### Dataset excerpt

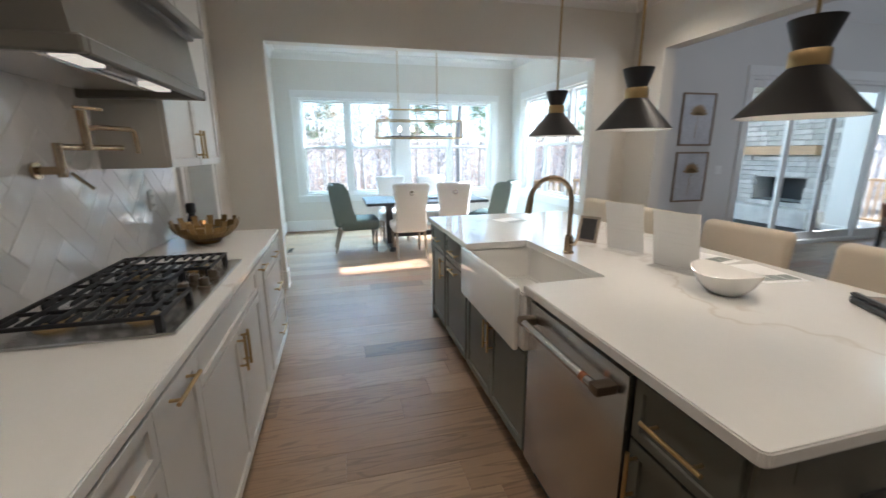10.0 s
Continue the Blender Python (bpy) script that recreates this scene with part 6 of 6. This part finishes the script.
def herringbone(o, areas, to_world, w=0.1016, g=0.0016):
    """Tiles three to one, laid at 45 degrees, cut at the areas' edges."""
    L = 3 * w
    c = math.sqrt(0.5)
    xs = [a[0] for a in areas] + [a[1] for a in areas]
    zs = [a[2] for a in areas] + [a[3] for a in areas]
    rng = random.Random(11)
    for i in range(-60, 60):
        for j in range(-14, 14):
            for s in (0, 1):
                bx, by = i * w + j * L, i * w - j * L
                q = [(bx, by), (bx + L, by), (bx + L, by + w), (bx, by + w)] if s == 0 else [(bx + L, by - 2 * w + 0), (bx + L + w, by - 2 * w), (bx + L + w, by + w), (bx + L, by + w)]
                m = (sum(p[0] for p in q) / 4, sum(p[1] for p in q) / 4)
                q = [(p[0] + (g / 2 if p[0] < m[0] else -g / 2), p[1] + (g / 2 if p[1] < m[1] else -g / 2)) for p in q]
                q = [((p[0] - p[1]) * c + xs[0], (p[0] + p[1]) * c + zs[0]) for p in q]
                for ar in areas:
                    k = clip(q, *ar)
                    if len(k) < 3:
                        continue
                    area = 0.5 * abs(sum(k[t][0] * k[(t + 1) % len(k)][1] - k[(t + 1) % len(k)][0] * k[t][1] for t in range(len(k))))
                    if area < 3e-4:
                        continue
                    bm = bmesh.new()
                    cx, cz = sum(p[0] for p in k) / len(k), sum(p[1] for p in k) / len(k)
                    ti = rng.uniform(-0.008, 0.008)
                    tj = rng.uniform(-0.008, 0.008)
                    lo = [bm.verts.new(to_world(p[0], p[1], 0.001)) for p in k]
                    hi = [bm.verts.new(to_world(cx + (p[0] - cx) * 0.985, cz + (p[1] - cz) * 0.985, 0.0042 + ti * (p[0] - cx) + tj * (p[1] - cz))) for p in k]
                    mid = [bm.verts.new(to_world(p[0], p[1], 0.0034 + ti * (p[0] - cx) + tj * (p[1] - cz))) for p in k]
                    n_ = len(k)
                    for t in range(n_):
                        bm.faces.new((lo[t], lo[(t + 1) % n_], mid[(t + 1) % n_], mid[t]))
                        bm.faces.new((mid[t], mid[(t + 1) % n_], hi[(t + 1) % n_], hi[t]))
                    bm.faces.new(hi)
                    part("tile", bm, TILE, o)


o = tagged(new("backsplash_west"), "glossy white herringbone tile backsplash behind the cooktop", "backsplash", kind="structure")
part("grout_bed", B((XW + 0.001, XW + 0.0045, 1.75, 4.495, CT1 + 0.001, 1.389), (XW + 0.001, XW + 0.0045, 2.537, 3.628, 1.389, 1.78)), GROUT, o)
herringbone(o, [(1.75, 4.494, CT1 + 0.002, 1.388), (2.54, 3.626, 1.388, 1.745)], lambda u, v, d: (XW + 0.003 + d, u, v))
o = tagged(new("backsplash_south"), "glossy white herringbone tile backsplash beside the refrigerator", "backsplash", kind="structure")
part("grout_bed", B((1.153, 2.118, YS + 0.001, YS + 0.0045, CT1 + 0.011, 1.425)), GROUT, o)
herringbone(o, [(1.155, 2.116, CT1 + 0.012, 1.424)], lambda u, v, d: (u, YS + 0.003 + d, v))

# ---- floor planks ----
rng = random.Random(17)
PW = 0.19
near, far_v, far_f = 0, [], []
bases = {}


def plank_mesh(length):
    k = round(length, 2)
    if k not in bases:
        bm = B((0, k - 0.0004, 0, PW - 0.0004, -0.014, 0), bev=0.0011)
        me = bpy.data.meshes.new("plank")
        bm.to_mesh(me)
        bm.free()
        me.materials.append(OAK)
        bases[k] = me
    return bases[k]


row = 0
y = -2.95
while y < 9.45:
    x = -1.4 - rng.uniform(0, 1.5)
    while x < 12.55:
        L = rng.choice((0.6, 0.9, 1.2, 1.5, 1.8, 2.1))
        inside = (y < 1.83 and x < 1.1 and y > -2.2) or (x + L > -1.4 and x < 1.1 and y < 6.1) or (x + L > 1.0 and x < 5.9 and -0.3 < y < 6.05) or (x + L > 1.0 and x < 5.9 and y >= 6.0) or (x + L > 5.8 and -0.3 < y < 6.1)
        # planks end under the outer walls
        if y < -0.22:
            lo, hi = (-1.3, 1.1) if x < 3.0 and y > -2.12 else (5.95, 12.65)
        else:
            lo, hi = (-1.3 if y < 6.0 else 1.08), 12.65
        a, b = max(x, lo), min(x + L, hi)
        if inside and b - a > 0.03:
            if x < 6.2 and -0.6 < y < 5.95 and x + L > -0.8:
                q = new("plank", plank_mesh(b - a))
                q.parent = sub
                q.matrix_basis = pose(a, y, rng.uniform(-0.0006, 0))
                near += 1
            else:
                i0 = len(far_v)
                x1, y1 = b - 0.0006, y + PW - 0.0006
                far_v += [(a, y, -0.014), (x1, y, -0.014), (x1, y1, -0.014), (a, y1, -0.014), (a, y, -0.0004), (x1, y, -0.0004), (x1, y1, -0.0004), (a, y1, -0.0004)]
                far_f += [tuple(i0 + t for t in f) for f in ((4, 5, 6, 7), (0, 1, 5, 4), (1, 2, 6, 5), (2, 3, 7, 6), (3, 0, 4, 7))]
        x += L
    y += PW
    row += 1
me = bpy.data.meshes.new("far_planks")
me.from_pydata(far_v, [], far_f)
me.materials.append(OAK_FAR)
q = new("far_planks", me)
q.parent = sub
q["kind"] = "stuff"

### Task details
Output the data exactly. Pictures don't belong in the result.

### Answer to the problem
10.0 s
Continue the Blender Python (bpy) script that recreates this scene with part 6 of 6. This part finishes the script.
def herringbone(o, areas, to_world, w=0.1016, g=0.0016):
    """Tiles three to one, laid at 45 degrees, cut at the areas' edges."""
    L = 3 * w
    c = math.sqrt(0.5)
    xs = [a[0] for a in areas] + [a[1] for a in areas]
    zs = [a[2] for a in areas] + [a[3] for a in areas]
    rng = random.Random(11)
    for i in range(-60, 60):
        for j in range(-14, 14):
            for s in (0, 1):
                bx, by = i * w + j * L, i * w - j * L
                q = [(bx, by), (bx + L, by), (bx + L, by + w), (bx, by + w)] if s == 0 else [(bx + L, by - 2 * w + 0), (bx + L + w, by - 2 * w), (bx + L + w, by + w), (bx + L, by + w)]
                m = (sum(p[0] for p in q) / 4, sum(p[1] for p in q) / 4)
                q = [(p[0] + (g / 2 if p[0] < m[0] else -g / 2), p[1] + (g / 2 if p[1] < m[1] else -g / 2)) for p in q]
                q = [((p[0] - p[1]) * c + xs[0], (p[0] + p[1]) * c + zs[0]) for p in q]
                for ar in areas:
                    k = clip(q, *ar)
                    if len(k) < 3:
                        continue
                    area = 0.5 * abs(sum(k[t][0] * k[(t + 1) % len(k)][1] - k[(t + 1) % len(k)][0] * k[t][1] for t in range(len(k))))
                    if area < 3e-4:
                        continue
                    bm = bmesh.new()
                    cx, cz = sum(p[0] for p in k) / len(k), sum(p[1] for p in k) / len(k)
                    ti = rng.uniform(-0.008, 0.008)
                    tj = rng.uniform(-0.008, 0.008)
                    lo = [bm.verts.new(to_world(p[0], p[1], 0.001)) for p in k]
                    hi = [bm.verts.new(to_world(cx + (p[0] - cx) * 0.985, cz + (p[1] - cz) * 0.985, 0.0042 + ti * (p[0] - cx) + tj * (p[1] - cz))) for p in k]
                    mid = [bm.verts.new(to_world(p[0], p[1], 0.0034 + ti * (p[0] - cx) + tj * (p[1] - cz))) for p in k]
                    n_ = len(k)
                    for t in range(n_):
                        bm.faces.new((lo[t], lo[(t + 1) % n_], mid[(t + 1) % n_], mid[t]))
                        bm.faces.new((mid[t], mid[(t + 1) % n_], hi[(t + 1) % n_], hi[t]))
                    bm.faces.new(hi)
                    part("tile", bm, TILE, o)


o = tagged(new("backsplash_west"), "glossy white herringbone tile backsplash behind the cooktop", "backsplash", kind="structure")
part("grout_bed", B((XW + 0.001, XW + 0.0045, 1.75, 4.495, CT1 + 0.001, 1.389), (XW + 0.001, XW + 0.0045, 2.537, 3.628, 1.389, 1.78)), GROUT, o)
herringbone(o, [(1.75, 4.494, CT1 + 0.002, 1.388), (2.54, 3.626, 1.388, 1.745)], lambda u, v, d: (XW + 0.003 + d, u, v))
o = tagged(new("backsplash_south"), "glossy white herringbone tile backsplash beside the refrigerator", "backsplash", kind="structure")
part("grout_bed", B((1.153, 2.118, YS + 0.001, YS + 0.0045, CT1 + 0.011, 1.425)), GROUT, o)
herringbone(o, [(1.155, 2.116, CT1 + 0.012, 1.424)], lambda u, v, d: (u, YS + 0.003 + d, v))

# ---- floor planks ----
rng = random.Random(17)
PW = 0.19
near, far_v, far_f = 0, [], []
bases = {}


def plank_mesh(length):
    k = round(length, 2)
    if k not in bases:
        bm = B((0, k - 0.0004, 0, PW - 0.0004, -0.014, 0), bev=0.0011)
        me = bpy.data.meshes.new("plank")
        bm.to_mesh(me)
        bm.free()
        me.materials.append(OAK)
        bases[k] = me
    return bases[k]


row = 0
y = -2.95
while y < 9.45:
    x = -1.4 - rng.uniform(0, 1.5)
    while x < 12.55:
        L = rng.choice((0.6, 0.9, 1.2, 1.5, 1.8, 2.1))
        inside = (y < 1.83 and x < 1.1 and y > -2.2) or (x + L > -1.4 and x < 1.1 and y < 6.1) or (x + L > 1.0 and x < 5.9 and -0.3 < y < 6.05) or (x + L > 1.0 and x < 5.9 and y >= 6.0) or (x + L > 5.8 and -0.3 < y < 6.1)
        # planks end under the outer walls
        if y < -0.22:
            lo, hi = (-1.3, 1.1) if x < 3.0 and y > -2.12 else (5.95, 12.65)
        else:
            lo, hi = (-1.3 if y < 6.0 else 1.08), 12.65
        a, b = max(x, lo), min(x + L, hi)
        if inside and b - a > 0.03:
            if x < 6.2 and -0.6 < y < 5.95 and x + L > -0.8:
                q = new("plank", plank_mesh(b - a))
                q.parent = sub
                q.matrix_basis = pose(a, y, rng.uniform(-0.0006, 0))
                near += 1
            else:
                i0 = len(far_v)
                x1, y1 = b - 0.0006, y + PW - 0.0006
                far_v += [(a, y, -0.014), (x1, y, -0.014), (x1, y1, -0.014), (a, y1, -0.014), (a, y, -0.0004), (x1, y, -0.0004), (x1, y1, -0.0004), (a, y1, -0.0004)]
                far_f += [tuple(i0 + t for t in f) for f in ((4, 5, 6, 7), (0, 1, 5, 4), (1, 2, 6, 5), (2, 3, 7, 6), (3, 0, 4, 7))]
        x += L
    y += PW
    row += 1
me = bpy.data.meshes.new("far_planks")
me.from_pydata(far_v, [], far_f)
me.materials.append(OAK_FAR)
q = new("far_planks", me)
q.parent = sub
q["kind"] = "stuff"